In an effort to ease parents’ anxieties about day care, some municipalities use an advance reservation system.
One example is Minato Ward, Tokyo, which accepts advance applications soon after birth. If successful, the child must enter care before turning 1 year old.
“We wanted to allow mothers to spend their maternity leave without worrying about day care,” said a spokeswoman for the ward’s child support department.
However, competition can be as fierce as 10 applications per opening, and the number of children on Minato Ward’s waiting list increased to 270 in March due to increases in housing, she said.
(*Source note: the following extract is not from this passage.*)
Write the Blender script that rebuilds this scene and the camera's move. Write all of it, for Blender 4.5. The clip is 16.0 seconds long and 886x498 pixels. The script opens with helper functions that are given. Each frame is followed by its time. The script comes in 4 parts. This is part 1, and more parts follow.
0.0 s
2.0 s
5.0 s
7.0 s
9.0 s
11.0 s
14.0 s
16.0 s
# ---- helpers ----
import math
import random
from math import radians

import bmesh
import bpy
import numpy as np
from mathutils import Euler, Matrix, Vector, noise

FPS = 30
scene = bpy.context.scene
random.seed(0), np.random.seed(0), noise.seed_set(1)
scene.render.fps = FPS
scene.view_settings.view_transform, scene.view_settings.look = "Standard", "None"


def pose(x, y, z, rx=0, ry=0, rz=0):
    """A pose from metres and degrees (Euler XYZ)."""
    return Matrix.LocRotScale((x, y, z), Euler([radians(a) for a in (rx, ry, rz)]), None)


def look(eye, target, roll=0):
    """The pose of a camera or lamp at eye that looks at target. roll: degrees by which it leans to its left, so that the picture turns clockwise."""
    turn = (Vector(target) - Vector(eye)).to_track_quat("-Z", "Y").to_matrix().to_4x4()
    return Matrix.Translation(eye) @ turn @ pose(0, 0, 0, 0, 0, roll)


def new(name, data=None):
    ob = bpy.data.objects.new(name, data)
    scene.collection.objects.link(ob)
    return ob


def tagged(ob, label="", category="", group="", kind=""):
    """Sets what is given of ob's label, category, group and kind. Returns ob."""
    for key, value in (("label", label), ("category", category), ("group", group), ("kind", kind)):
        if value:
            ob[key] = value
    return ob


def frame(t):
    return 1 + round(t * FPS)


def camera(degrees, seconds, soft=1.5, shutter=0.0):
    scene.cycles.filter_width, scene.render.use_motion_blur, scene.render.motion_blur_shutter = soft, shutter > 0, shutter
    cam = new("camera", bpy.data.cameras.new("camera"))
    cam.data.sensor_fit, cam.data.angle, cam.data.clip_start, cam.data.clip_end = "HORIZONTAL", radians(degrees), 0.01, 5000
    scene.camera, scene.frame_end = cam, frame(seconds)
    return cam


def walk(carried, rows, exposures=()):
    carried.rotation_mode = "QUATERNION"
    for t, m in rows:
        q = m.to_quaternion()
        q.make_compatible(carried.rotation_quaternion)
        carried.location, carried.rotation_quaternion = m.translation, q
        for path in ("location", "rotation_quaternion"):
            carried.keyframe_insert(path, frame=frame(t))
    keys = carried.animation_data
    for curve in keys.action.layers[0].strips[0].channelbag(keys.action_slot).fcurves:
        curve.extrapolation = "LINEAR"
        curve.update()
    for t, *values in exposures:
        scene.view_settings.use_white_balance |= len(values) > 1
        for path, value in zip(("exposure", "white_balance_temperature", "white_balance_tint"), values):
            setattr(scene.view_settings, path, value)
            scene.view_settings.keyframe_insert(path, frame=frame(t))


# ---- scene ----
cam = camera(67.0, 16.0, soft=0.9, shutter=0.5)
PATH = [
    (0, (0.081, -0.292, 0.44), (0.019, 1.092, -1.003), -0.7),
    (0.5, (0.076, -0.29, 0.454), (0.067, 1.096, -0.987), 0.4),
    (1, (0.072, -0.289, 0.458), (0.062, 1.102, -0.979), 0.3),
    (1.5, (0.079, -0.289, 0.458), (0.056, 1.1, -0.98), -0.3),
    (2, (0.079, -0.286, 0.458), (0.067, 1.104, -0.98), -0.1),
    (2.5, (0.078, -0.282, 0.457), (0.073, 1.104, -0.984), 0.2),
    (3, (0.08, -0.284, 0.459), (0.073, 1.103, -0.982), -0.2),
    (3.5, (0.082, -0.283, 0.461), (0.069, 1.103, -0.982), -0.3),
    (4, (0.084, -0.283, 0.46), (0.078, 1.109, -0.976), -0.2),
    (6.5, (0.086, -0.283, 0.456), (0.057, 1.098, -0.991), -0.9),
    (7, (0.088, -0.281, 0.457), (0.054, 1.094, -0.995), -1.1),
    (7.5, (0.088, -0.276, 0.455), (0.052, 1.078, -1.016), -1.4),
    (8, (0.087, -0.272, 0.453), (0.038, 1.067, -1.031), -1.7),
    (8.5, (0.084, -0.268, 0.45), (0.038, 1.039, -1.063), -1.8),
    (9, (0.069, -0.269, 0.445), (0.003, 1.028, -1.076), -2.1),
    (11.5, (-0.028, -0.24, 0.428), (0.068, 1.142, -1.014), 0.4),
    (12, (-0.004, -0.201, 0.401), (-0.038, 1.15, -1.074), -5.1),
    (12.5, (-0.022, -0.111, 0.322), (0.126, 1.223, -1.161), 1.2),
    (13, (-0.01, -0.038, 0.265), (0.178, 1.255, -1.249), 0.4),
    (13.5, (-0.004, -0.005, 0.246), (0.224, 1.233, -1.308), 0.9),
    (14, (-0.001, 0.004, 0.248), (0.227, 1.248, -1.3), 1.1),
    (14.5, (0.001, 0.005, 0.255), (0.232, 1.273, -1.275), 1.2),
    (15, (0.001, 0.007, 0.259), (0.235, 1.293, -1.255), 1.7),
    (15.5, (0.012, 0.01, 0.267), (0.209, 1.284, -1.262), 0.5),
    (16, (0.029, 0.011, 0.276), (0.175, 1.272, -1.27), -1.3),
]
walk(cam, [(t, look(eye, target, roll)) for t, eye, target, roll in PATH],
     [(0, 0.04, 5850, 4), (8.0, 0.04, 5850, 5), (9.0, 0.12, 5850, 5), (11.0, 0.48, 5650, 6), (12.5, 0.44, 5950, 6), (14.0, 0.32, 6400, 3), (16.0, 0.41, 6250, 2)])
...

A way for parents to ease the problem themselves is to visit the municipal office to collect as much information as possible, according to Fathering Japan’s Sakasai. However, for Masaki Aoyama, who had to quit her job because she was unable to find appropriate care for her baby daughter, that is not easy.
“When you have a crying baby with you, you can’t spend a lot of time in the office. Some mothers learn the ‘technique’ of getting children into day care from friends who are also mothers, but for those who have been in a work environment for a long time, that’s not possible either,” Aoyama said.
She had to leave her sales job after extending her yearlong maternity leave for six months. She lives in Setagaya Ward, which has one of the longest waiting lists in Tokyo, with 613 on standby last month.
Aoyama said the government should encourage companies to allow longer maternity leave and reduce work hours when mothers resume their jobs.
“I had my child at 37, so to lose a job and start looking for full-time work again is really difficult,” she said. “If I could have been more flexible with my work, I would have had more choices with day care and wouldn’t have had to quit.”